Os membros das torcidas e os 700 da Uniban descobrem assim um terreno comum: é o ódio do feminino -não das mulheres como gênero, mas do feminino, ou seja, da ideia de que as mulheres tenham ou possam ter um desejo próprio.

O estupro é, para essas turbas, o grande remédio: punitivo e corretivo. Como assim? Simples: uma mulher se aventura a desejar? Ela tem a impudência de "querer"? Pois vamos lhe lembrar que sexo, para ela, deve permanecer um sofrimento imposto, uma violência sofrida -nunca uma iniciativa ou um prazer.

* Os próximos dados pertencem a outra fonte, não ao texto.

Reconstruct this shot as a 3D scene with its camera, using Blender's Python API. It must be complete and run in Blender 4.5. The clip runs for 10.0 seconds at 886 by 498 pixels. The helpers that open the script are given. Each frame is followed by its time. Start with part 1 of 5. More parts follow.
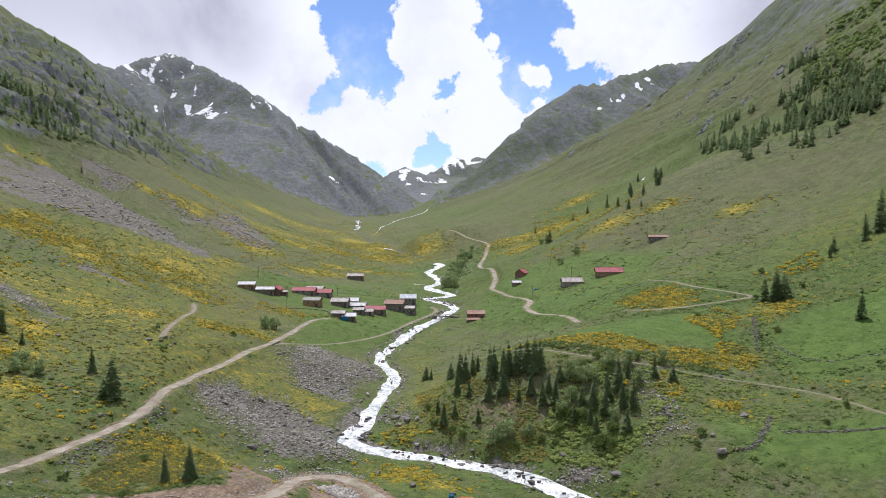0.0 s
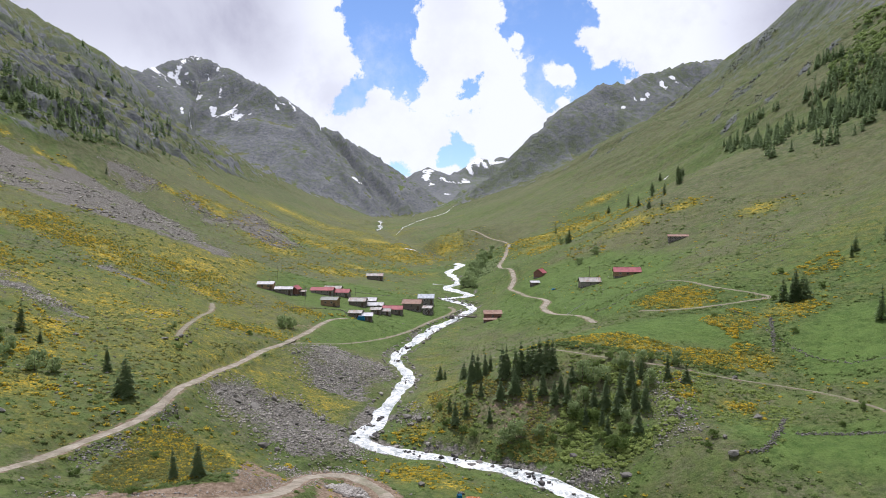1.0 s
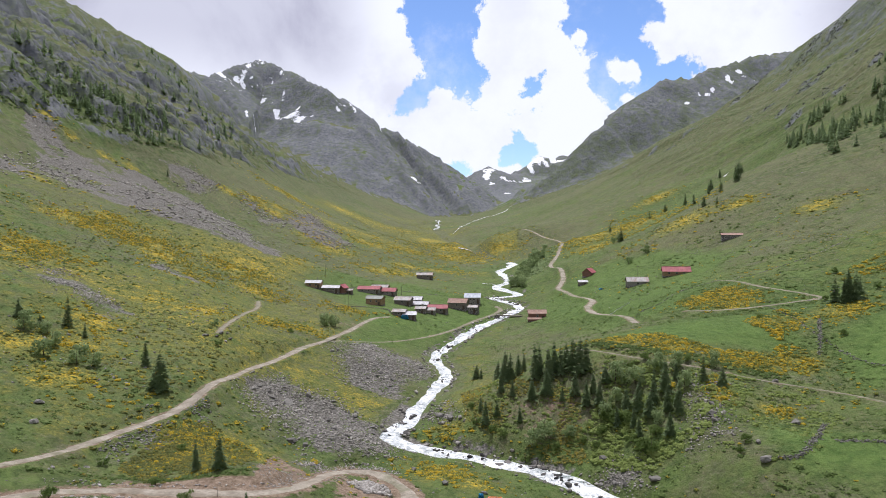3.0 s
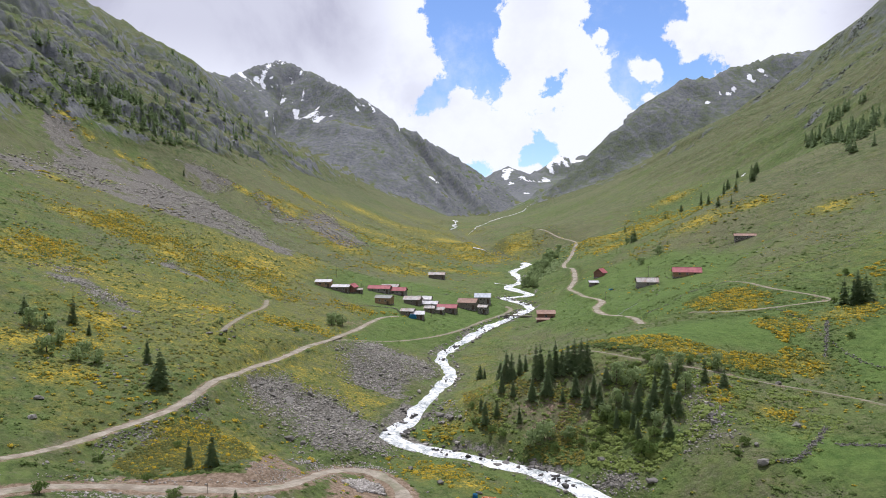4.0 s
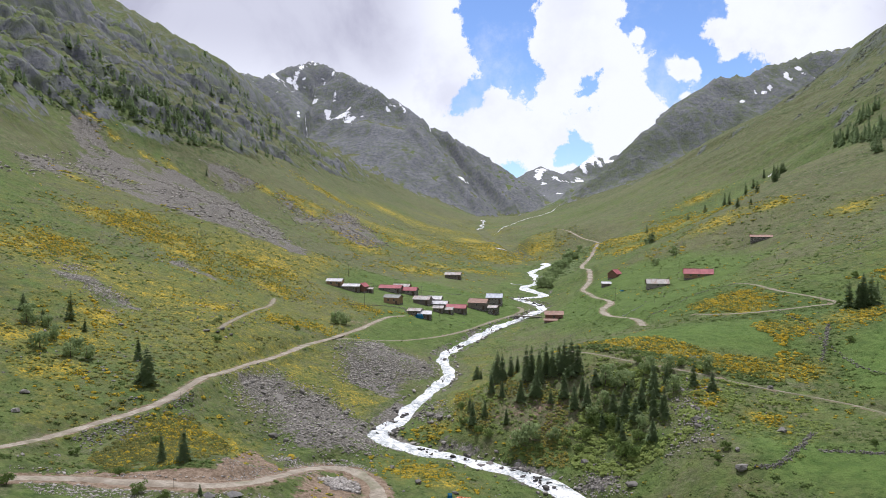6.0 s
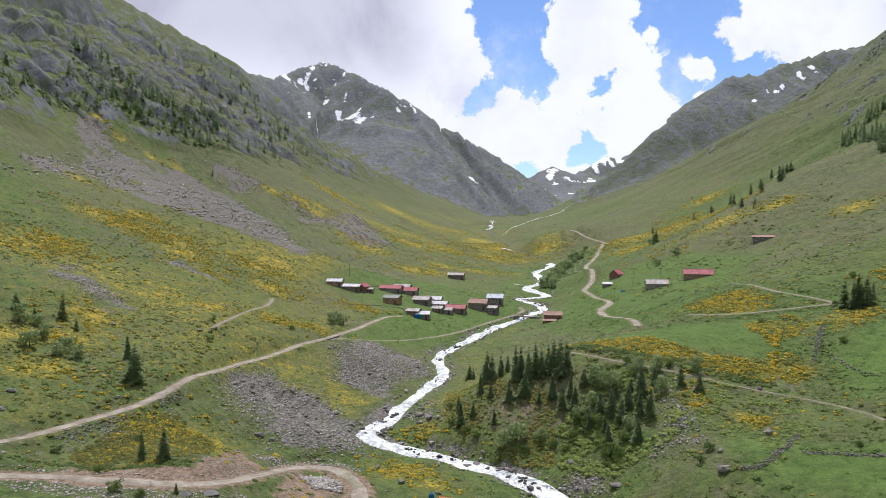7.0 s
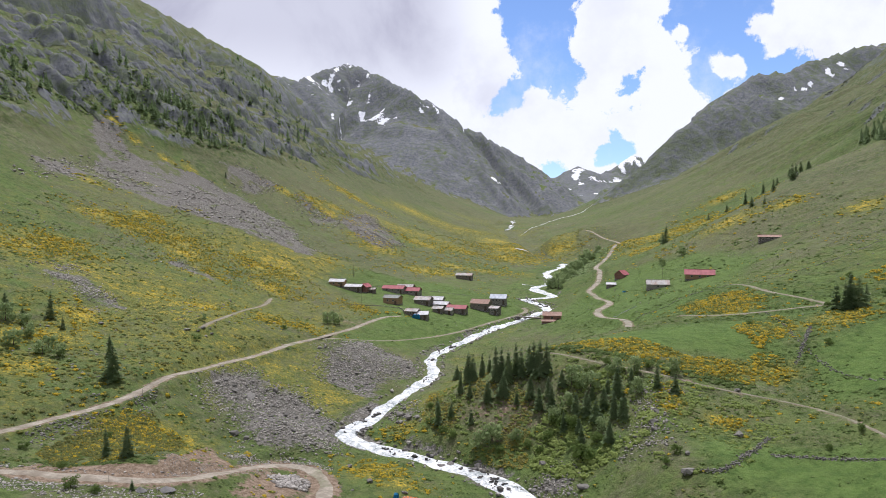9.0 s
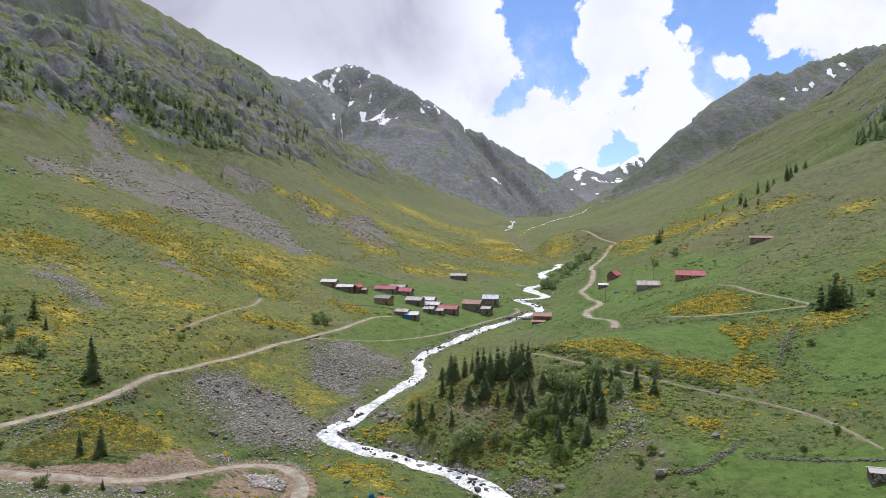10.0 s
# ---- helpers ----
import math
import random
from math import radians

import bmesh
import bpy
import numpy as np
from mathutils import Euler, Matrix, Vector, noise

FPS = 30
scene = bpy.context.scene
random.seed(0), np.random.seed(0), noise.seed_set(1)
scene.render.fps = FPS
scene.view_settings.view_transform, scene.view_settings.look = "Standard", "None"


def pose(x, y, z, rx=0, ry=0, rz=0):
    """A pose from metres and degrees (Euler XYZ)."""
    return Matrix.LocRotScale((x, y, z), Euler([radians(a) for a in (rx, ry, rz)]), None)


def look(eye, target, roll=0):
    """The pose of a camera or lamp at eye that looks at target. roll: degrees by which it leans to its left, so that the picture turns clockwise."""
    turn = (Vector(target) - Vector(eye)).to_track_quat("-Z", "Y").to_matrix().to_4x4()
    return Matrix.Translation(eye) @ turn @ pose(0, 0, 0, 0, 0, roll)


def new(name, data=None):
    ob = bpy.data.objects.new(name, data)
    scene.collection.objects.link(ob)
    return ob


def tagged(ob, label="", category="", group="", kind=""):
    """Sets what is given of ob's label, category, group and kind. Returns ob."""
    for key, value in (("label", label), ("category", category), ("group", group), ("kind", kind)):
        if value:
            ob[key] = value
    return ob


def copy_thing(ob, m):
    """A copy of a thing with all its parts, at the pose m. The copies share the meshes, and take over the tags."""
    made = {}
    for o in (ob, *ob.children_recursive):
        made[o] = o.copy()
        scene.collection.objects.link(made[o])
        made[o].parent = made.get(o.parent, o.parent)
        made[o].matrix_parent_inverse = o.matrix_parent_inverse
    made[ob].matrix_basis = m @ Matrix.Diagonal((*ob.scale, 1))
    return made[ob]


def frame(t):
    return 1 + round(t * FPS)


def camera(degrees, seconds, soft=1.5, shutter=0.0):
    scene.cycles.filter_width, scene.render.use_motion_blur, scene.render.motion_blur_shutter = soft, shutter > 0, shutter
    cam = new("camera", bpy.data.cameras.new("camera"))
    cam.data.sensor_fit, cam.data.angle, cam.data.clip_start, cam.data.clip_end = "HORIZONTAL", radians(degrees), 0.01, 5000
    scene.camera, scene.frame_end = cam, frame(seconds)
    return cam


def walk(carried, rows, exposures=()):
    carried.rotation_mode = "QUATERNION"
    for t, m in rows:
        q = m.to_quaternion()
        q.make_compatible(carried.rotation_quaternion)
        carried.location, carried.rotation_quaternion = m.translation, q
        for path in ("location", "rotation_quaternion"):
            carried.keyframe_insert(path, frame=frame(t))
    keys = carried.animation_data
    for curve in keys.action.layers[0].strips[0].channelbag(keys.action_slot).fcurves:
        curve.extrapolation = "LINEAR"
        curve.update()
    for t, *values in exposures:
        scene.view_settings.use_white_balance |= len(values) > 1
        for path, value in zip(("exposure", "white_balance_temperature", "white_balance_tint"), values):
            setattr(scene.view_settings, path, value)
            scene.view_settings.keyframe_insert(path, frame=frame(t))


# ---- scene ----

A violência e o desprezo aplicados coletivamente pelo grupo só servem para esconder a insuficiência de cada um, se ele tivesse que responder ao desejo e às expectativas de uma parceira, em vez de lhe impor uma transa forçada.

Espero que o Ministério Público persiga os membros da turba da Uniban que incitaram ao estupro. Espero que a jovem estudante encontre um advogado que a ajude a exigir da própria Uniban (incapaz de garantir a segurança de seus alunos) todos os danos morais aos quais ela tem direito. E espero que, com isso, a Uniban se interrogue com urgência sobre como agir contra a ignorância e a vulnerabilidade aos piores efeitos grupais de 700 de seus estudantes. Uma sugestão, só para começar: que tal uma sessão de "Zorba, o Grego", com redação obrigatória no fim?

Agora, devo umas desculpas a todas as mulheres que militam ou militaram no feminismo. Ainda recentemente, pensei (e disse, numa entrevista) que, ao meu ver, o feminismo tinha chegado ao fim de sua tarefa histórica. Em particular, eu acreditava que, depois de 40 anos de luta feminista, ao menos um objetivo tivesse sido atingido: o reconhecimento pelos homens de que as mulheres (também) desejam. Pois é, os fatos provam que eu estava errado.